Earlier: British reviews and Nick Schager in Slant; and Sean Axmaker's interview with Pegg and Wright in 2004.
Update: "Here's just the movie for the weekend after the Va. Tech killings: a gun-love comedy about a rural town where, by the end, nearly everyone has been mowed down in a tsunami of bullets." But Time's Richard Corliss manages to catch himself: "We interrupt this rant for a review of the best, surely the smartest, English-language movie of the year to date."
Updates, 4/23: "Consider it the filmic equivalent of a bacon double cheeseburger with a big side of greasy fries," writes Jason Morehead. "It doesn't necessarily attempt to subvert or deconstruct the action genre (though there are scenes that could possibly count as such). Rather, it attempts to simply relish in the genre, to tease out and enjoy every single one of its ludicrous aspects.
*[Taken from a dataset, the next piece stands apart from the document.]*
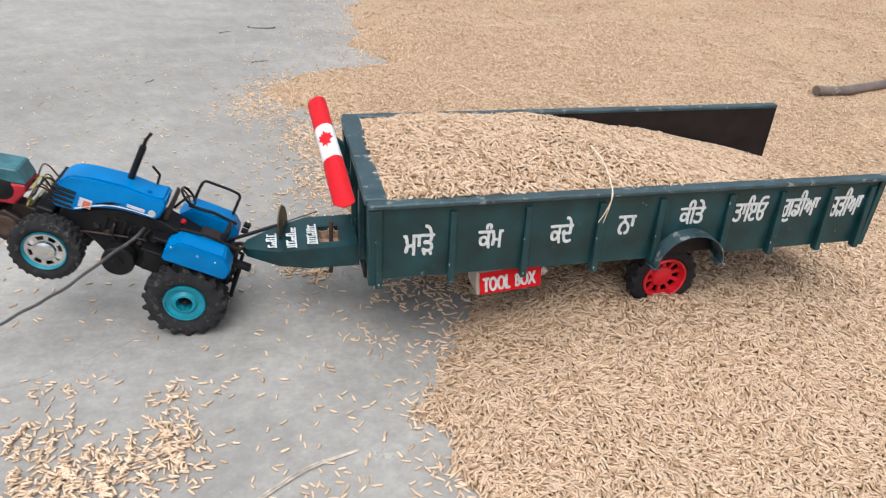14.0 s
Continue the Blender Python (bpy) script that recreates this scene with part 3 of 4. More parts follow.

To that end, it's a wild success - and the fact that it also features some of the most memorable characters, some of the best dialog, and some of the funniest moments of any movie so far this year is just an added bonus."
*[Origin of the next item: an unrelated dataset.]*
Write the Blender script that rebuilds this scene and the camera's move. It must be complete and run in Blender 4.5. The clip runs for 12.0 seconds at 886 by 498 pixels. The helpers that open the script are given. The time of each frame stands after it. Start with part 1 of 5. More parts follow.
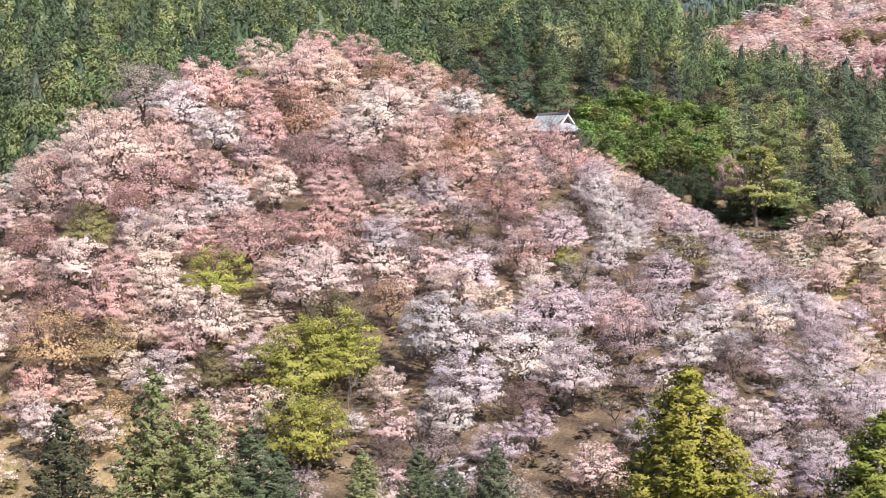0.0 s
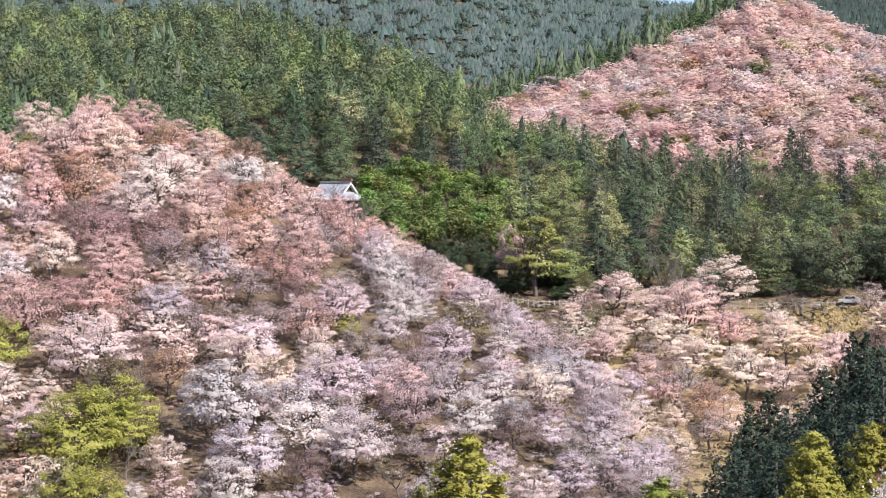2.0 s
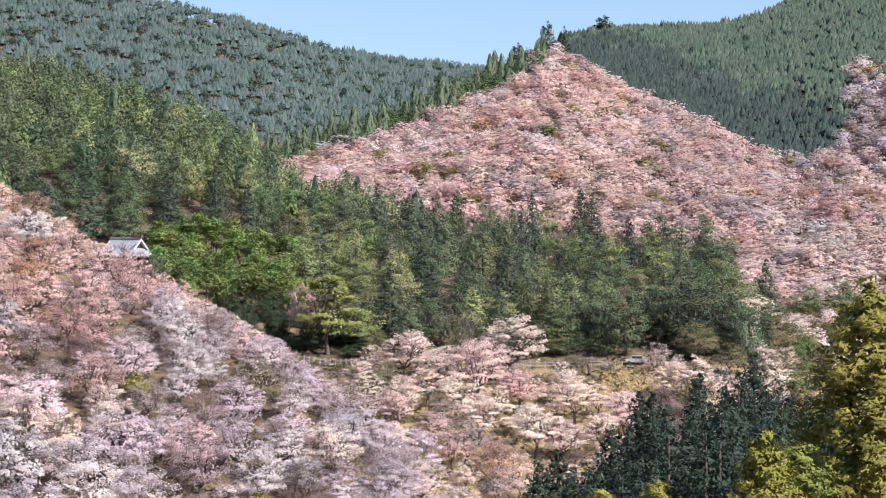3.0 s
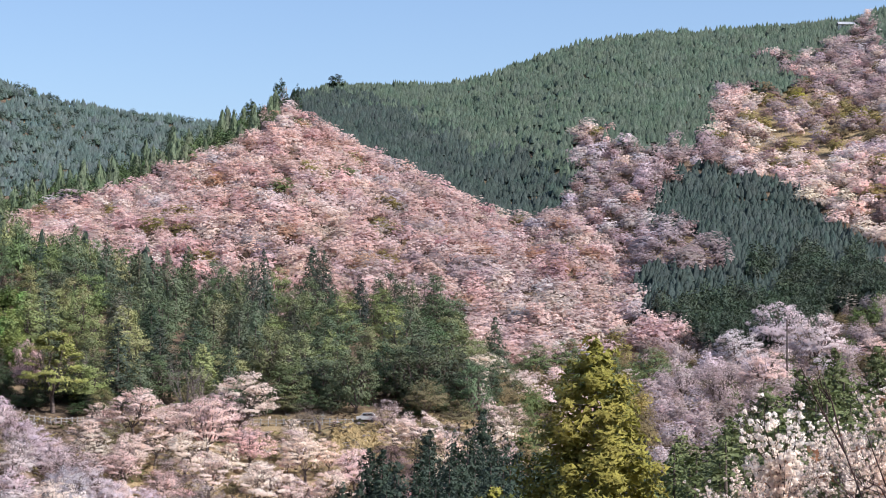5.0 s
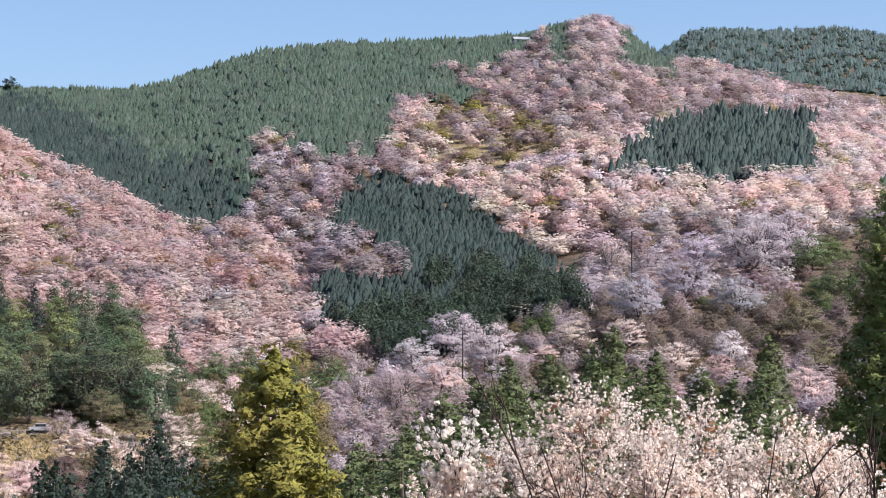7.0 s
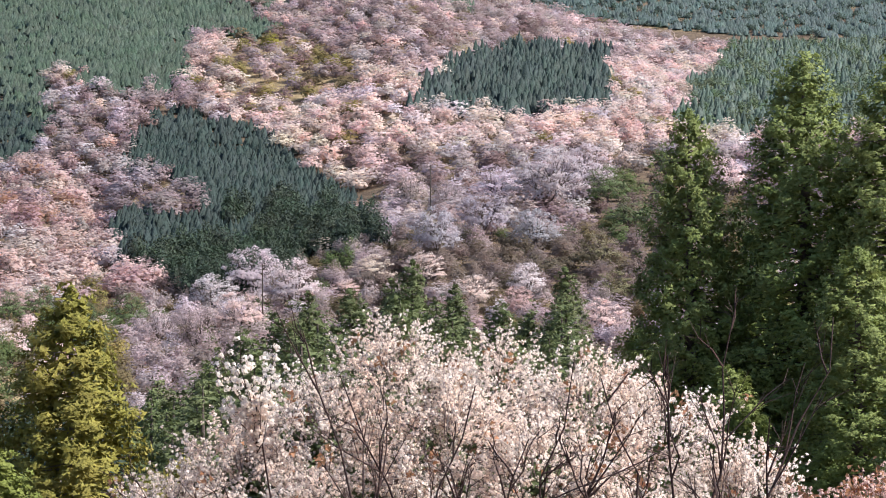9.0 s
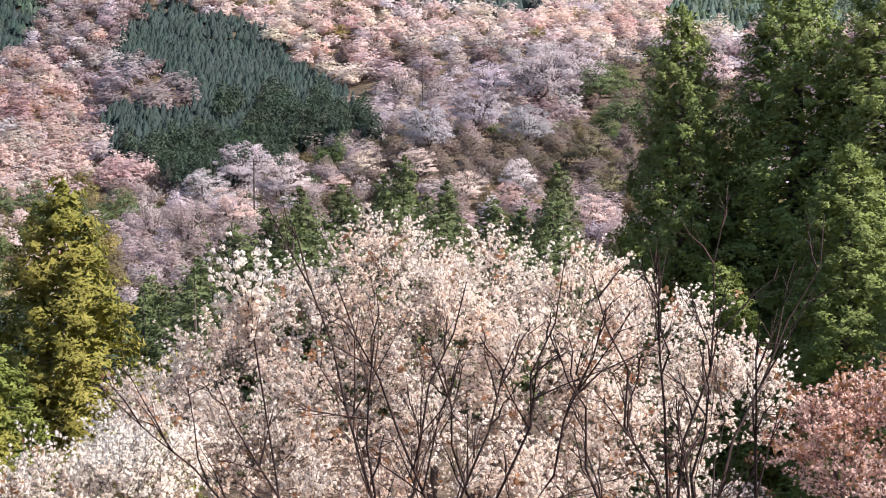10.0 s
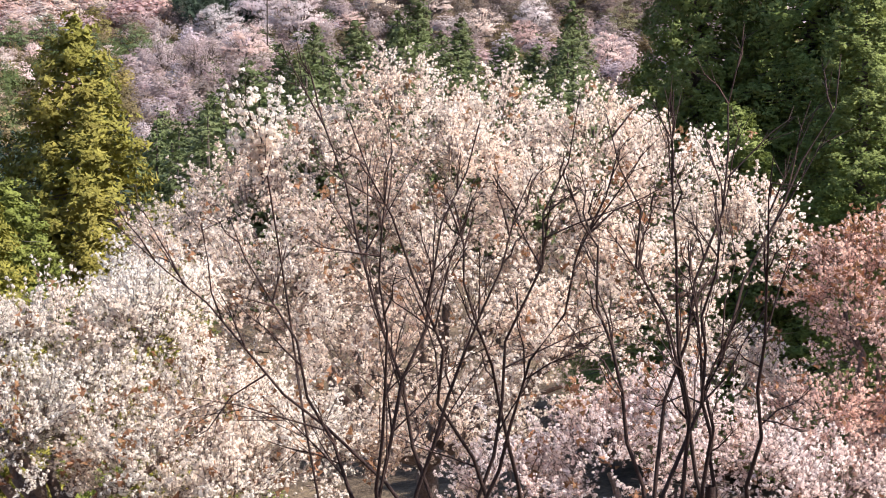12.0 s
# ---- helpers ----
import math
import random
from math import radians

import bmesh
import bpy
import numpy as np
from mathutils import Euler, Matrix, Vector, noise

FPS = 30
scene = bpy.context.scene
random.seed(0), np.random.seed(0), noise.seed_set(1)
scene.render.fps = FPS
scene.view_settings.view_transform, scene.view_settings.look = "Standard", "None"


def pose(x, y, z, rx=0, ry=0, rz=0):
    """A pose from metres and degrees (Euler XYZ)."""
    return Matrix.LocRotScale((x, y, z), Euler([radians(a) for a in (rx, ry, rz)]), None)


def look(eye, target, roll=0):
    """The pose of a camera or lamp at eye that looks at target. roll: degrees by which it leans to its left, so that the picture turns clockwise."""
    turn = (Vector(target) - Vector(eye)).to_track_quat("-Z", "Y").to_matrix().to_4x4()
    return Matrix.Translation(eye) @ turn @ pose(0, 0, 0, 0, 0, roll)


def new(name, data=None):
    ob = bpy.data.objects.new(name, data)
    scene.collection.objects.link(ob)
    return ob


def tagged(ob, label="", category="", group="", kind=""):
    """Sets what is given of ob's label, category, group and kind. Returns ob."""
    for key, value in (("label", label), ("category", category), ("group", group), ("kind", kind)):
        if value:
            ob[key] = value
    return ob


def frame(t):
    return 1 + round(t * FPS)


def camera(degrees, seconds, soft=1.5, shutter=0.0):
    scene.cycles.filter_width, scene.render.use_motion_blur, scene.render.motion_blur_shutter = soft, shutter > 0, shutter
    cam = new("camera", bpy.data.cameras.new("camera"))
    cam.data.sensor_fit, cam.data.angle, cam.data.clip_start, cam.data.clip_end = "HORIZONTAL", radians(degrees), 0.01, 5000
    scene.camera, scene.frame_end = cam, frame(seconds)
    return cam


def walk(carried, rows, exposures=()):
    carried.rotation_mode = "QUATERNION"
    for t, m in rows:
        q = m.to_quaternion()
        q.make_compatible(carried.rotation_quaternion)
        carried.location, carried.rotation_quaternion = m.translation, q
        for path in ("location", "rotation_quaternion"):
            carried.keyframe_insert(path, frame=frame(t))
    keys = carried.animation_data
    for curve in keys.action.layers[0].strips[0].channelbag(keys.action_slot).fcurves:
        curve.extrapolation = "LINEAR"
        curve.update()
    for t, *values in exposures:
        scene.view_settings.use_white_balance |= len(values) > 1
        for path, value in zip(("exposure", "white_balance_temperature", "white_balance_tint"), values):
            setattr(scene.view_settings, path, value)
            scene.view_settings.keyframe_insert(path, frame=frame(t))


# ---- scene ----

# ---- camera: a viewpoint on a wooded slope, panning across the valley ----
LENS = 26.37


def aim(yaw, pitch, roll):
    return pose(0, 0, 0, 0, 0, -yaw) @ pose(0, 0, 0, 90 + pitch) @ pose(0, 0, 0, 0, 0, roll)


PAN = [
    (0.0, -28.11, -2.38, -0.52), (0.5, -27.68, -2.20, -0.46), (1.0, -26.50, -1.80, -0.42), (1.5, -24.42, -1.17, -0.29),
    (2.0, -21.51, -0.34, -0.04), (2.5, -18.26, 0.59, 0.17), (3.0, -15.23, 1.45, 0.39), (3.5, -12.75, 2.15, 0.47),
    (4.4, -9.20, 2.98, 0.48), (5.5, -5.12, 3.37, 0.44), (6.0, -2.63, 3.49, 0.46), (6.5, 0.0, 3.55, 0.39),
    (7.0, 2.59, 3.56, 0.25), (7.5, 4.93, 3.48, 0.03), (8.3, 7.55, 2.85, -0.32), (9.3, 8.85, 0.74, -0.55),
    (9.5, 8.89, 0.11, -0.51), (10.0, 8.89, -1.60, -0.38), (10.5, 8.76, -3.32, -0.16), (11.0, 8.65, -4.80, -0.05),
    (11.5, 8.53, -5.86, 0.04), (12.0, 8.48, -6.50, 0.08),
]
cam = camera(LENS, 12.0, soft=1.0)
walk(cam, [(t, aim(a, b, c)) for t, a, b, c in PAN], exposures=[(0.0, 0.70, 6600, 13), (3.0, 0.63, 6250, 14), (6.0, 0.48, 6150, 14), (8.0, 0.53, 6080, 14),
                                                             (9.5, 0.66, 6280, 12), (12.0, 0.78, 6500, 12)])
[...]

"[T]hink of Miss Marple pulling a .44 Magnum from beneath her tweeds to waste the local curate, and you're almost there," suggests Anthony Lane in the New Yorker.
Or: "Imagine having a nice quiet dinner with Emma Thompson followed by a violent trip into the Ultimate Fighting Championship octagon with Chuck Liddell," offers Peter Hartlaub in the San Francisco Chronicle. "The movie succeeds on both levels, even if the transition is a bit abrupt."
Update, 4/24: Mike Russell has a good long talk with the trio, too.
Update, 4/25: "[F]or all the constant, if somewhat muted comedy, the feeling of the film is very... odd, because for all its humor the movie is essentially playing it straight, and not in the Dr Strangelove sense of reality being so absurd as to be comedic," writes Daniel Kasman.
Updates, 4/27: Stop Smiling gets Rusty Nails to do their Q&A.
In the London Times, Ken Russell - yes, Ken Russell - asks, "How do you sell a movie about the British constabulary in a couple of nervous lines to a board of hardheaded American businessmen?"